As I continue to not go to church I have feelings of emptiness along with feelings of relief. I realize how much freer I am to do what I want with my time and money. Part of me is still so used to being a prisoner to an overly narrow belief system that I crave another overly structured, imprisoning situation. I taste a glimpse of what it would be like to be enclosed in a cell for several years, and then be let out.

Freedom is a learned skill.

I am glad to not be paying tithing anymore, but wonder what I will do with my money in the future. It doesn't matter how little money I may have. I depended on the structure to give me security. If I can't donate to a church, what am I supposed to do? I must say that even though it would be logical to be happy I could save more for myself and have more comforts and only give to causes that really pleased me, I am at a loss.
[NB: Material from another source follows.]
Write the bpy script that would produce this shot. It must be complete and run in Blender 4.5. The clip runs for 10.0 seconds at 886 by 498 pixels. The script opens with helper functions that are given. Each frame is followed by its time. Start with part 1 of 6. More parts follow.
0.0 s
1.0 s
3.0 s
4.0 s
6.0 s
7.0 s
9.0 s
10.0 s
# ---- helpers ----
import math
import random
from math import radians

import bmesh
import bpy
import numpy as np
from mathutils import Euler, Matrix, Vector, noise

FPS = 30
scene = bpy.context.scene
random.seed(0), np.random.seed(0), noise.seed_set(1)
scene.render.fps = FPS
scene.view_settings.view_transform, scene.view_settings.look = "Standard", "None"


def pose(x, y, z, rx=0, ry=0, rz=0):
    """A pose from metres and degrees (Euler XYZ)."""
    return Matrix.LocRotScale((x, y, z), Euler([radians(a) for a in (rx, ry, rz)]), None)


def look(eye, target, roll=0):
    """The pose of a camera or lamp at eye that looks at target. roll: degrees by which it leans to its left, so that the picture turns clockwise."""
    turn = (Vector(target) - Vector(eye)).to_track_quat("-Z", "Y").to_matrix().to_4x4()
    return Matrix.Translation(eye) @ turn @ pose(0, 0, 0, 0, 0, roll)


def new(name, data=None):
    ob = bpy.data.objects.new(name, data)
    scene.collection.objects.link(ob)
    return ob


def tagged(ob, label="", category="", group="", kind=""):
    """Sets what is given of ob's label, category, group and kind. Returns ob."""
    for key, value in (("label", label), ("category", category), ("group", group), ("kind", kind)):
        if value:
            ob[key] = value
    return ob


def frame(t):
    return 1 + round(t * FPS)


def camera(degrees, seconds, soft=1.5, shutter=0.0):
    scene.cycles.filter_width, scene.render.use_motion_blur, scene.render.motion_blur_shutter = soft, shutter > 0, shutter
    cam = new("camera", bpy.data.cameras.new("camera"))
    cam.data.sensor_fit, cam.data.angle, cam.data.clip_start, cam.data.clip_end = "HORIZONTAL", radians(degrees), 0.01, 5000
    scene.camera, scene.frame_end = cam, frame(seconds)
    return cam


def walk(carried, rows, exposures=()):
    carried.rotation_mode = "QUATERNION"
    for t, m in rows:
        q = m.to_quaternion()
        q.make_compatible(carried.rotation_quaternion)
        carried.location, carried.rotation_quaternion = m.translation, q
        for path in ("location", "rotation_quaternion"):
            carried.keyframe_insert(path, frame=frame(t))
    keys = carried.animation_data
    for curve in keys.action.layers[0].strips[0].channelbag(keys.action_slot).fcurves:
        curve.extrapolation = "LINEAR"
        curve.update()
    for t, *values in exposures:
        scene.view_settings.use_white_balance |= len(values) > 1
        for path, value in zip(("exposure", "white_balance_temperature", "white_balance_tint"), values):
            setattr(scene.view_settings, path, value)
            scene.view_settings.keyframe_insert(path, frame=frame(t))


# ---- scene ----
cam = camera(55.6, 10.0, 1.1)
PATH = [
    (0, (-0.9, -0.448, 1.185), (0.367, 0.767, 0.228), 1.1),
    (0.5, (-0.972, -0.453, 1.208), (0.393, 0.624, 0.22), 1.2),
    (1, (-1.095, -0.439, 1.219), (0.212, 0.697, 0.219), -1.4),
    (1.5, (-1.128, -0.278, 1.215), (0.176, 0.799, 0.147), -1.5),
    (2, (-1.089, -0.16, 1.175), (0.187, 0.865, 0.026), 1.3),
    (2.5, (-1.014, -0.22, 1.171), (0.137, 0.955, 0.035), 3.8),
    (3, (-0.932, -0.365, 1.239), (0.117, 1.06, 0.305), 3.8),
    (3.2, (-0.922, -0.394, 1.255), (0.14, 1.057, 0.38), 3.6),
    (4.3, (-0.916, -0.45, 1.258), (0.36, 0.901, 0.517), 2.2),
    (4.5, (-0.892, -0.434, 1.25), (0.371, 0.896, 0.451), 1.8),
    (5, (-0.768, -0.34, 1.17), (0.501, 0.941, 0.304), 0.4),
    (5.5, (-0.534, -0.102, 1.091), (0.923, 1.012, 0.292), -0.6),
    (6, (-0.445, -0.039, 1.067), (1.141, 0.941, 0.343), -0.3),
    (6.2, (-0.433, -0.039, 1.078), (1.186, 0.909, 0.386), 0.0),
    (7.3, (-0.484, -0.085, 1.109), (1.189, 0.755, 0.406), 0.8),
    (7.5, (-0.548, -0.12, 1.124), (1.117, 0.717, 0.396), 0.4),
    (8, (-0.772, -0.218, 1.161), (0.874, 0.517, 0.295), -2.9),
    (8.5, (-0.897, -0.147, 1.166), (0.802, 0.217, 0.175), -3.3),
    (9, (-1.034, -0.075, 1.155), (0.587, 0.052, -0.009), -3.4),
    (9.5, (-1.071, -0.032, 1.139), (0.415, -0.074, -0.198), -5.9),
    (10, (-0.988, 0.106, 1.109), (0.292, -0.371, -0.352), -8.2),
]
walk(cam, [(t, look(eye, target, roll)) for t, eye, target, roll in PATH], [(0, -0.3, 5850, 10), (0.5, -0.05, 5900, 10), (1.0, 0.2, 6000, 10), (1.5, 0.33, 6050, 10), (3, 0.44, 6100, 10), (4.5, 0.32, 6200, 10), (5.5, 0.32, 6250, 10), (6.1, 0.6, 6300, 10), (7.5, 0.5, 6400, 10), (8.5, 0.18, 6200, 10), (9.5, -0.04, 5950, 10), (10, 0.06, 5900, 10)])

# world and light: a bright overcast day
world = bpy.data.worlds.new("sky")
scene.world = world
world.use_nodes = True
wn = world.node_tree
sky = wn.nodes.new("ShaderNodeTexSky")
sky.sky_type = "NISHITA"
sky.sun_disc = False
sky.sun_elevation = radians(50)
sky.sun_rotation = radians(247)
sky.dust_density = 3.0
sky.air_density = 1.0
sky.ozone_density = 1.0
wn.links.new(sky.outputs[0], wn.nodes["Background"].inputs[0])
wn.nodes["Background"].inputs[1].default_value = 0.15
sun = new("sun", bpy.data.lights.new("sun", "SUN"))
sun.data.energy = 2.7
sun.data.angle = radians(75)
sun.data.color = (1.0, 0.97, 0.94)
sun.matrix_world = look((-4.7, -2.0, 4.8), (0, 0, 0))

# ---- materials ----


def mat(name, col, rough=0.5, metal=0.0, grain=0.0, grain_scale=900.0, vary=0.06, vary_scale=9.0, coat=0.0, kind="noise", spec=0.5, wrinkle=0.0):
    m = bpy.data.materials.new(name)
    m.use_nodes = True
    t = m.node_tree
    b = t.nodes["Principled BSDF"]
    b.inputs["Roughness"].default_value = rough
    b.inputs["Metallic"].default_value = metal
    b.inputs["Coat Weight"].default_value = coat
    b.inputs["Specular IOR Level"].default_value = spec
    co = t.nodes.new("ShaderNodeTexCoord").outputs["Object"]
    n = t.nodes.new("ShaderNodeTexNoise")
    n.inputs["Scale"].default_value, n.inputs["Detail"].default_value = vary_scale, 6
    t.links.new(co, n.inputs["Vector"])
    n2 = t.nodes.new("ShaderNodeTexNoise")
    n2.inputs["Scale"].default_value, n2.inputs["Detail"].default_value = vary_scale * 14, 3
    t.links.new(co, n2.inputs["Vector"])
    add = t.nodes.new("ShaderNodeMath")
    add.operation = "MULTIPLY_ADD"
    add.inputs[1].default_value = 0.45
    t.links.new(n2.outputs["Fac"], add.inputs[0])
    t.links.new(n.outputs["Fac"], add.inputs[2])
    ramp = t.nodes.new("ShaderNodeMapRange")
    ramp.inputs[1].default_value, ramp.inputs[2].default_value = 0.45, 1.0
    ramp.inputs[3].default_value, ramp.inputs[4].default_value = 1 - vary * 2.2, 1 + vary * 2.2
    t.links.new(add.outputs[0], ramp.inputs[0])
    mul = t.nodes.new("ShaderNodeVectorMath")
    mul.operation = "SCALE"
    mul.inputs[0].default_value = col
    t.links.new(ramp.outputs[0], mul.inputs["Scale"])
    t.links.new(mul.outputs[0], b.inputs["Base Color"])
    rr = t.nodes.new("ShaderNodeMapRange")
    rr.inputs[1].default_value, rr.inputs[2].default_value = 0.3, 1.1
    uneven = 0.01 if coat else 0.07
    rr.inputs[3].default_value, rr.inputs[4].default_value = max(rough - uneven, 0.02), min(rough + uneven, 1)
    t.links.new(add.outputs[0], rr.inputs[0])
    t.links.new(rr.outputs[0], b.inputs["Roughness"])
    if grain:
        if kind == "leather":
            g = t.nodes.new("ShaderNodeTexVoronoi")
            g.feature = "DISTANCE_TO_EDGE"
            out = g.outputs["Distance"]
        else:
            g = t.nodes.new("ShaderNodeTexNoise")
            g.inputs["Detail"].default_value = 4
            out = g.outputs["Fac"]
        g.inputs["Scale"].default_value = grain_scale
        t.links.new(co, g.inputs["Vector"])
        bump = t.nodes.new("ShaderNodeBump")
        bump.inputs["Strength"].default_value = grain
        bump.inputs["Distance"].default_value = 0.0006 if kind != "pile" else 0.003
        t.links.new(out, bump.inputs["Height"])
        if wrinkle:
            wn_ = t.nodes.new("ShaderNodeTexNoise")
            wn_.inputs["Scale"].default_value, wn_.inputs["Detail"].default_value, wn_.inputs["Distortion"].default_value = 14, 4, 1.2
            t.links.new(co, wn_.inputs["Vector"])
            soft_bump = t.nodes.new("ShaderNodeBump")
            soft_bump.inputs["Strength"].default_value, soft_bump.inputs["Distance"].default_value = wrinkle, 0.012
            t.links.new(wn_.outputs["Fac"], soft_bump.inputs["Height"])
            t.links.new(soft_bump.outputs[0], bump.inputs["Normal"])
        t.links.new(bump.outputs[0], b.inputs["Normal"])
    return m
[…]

This is life? Is this all there is?

Appreciating freedom is a learned skill.

Being free sometimes means that we are tied up in learning to make decisions for ourselves. The anxiety of having to choose an entire path for yourself can feel like a confusing chore that darts in and out of sight.

Choosing the truths to believe to guide my life by can be trying.

Am I supposed to keep the Sabbath Day holy?

Could I ever order a drink at a bar?

If I had children, what would I tell them about the morality and immorality of sexual activity?

What actually matters for me now?

Can I swear?

Some questions seem big. Some seem petty. But they are all there. They have all occurred to me at some point this week.

Being free is actually a very large responsibility.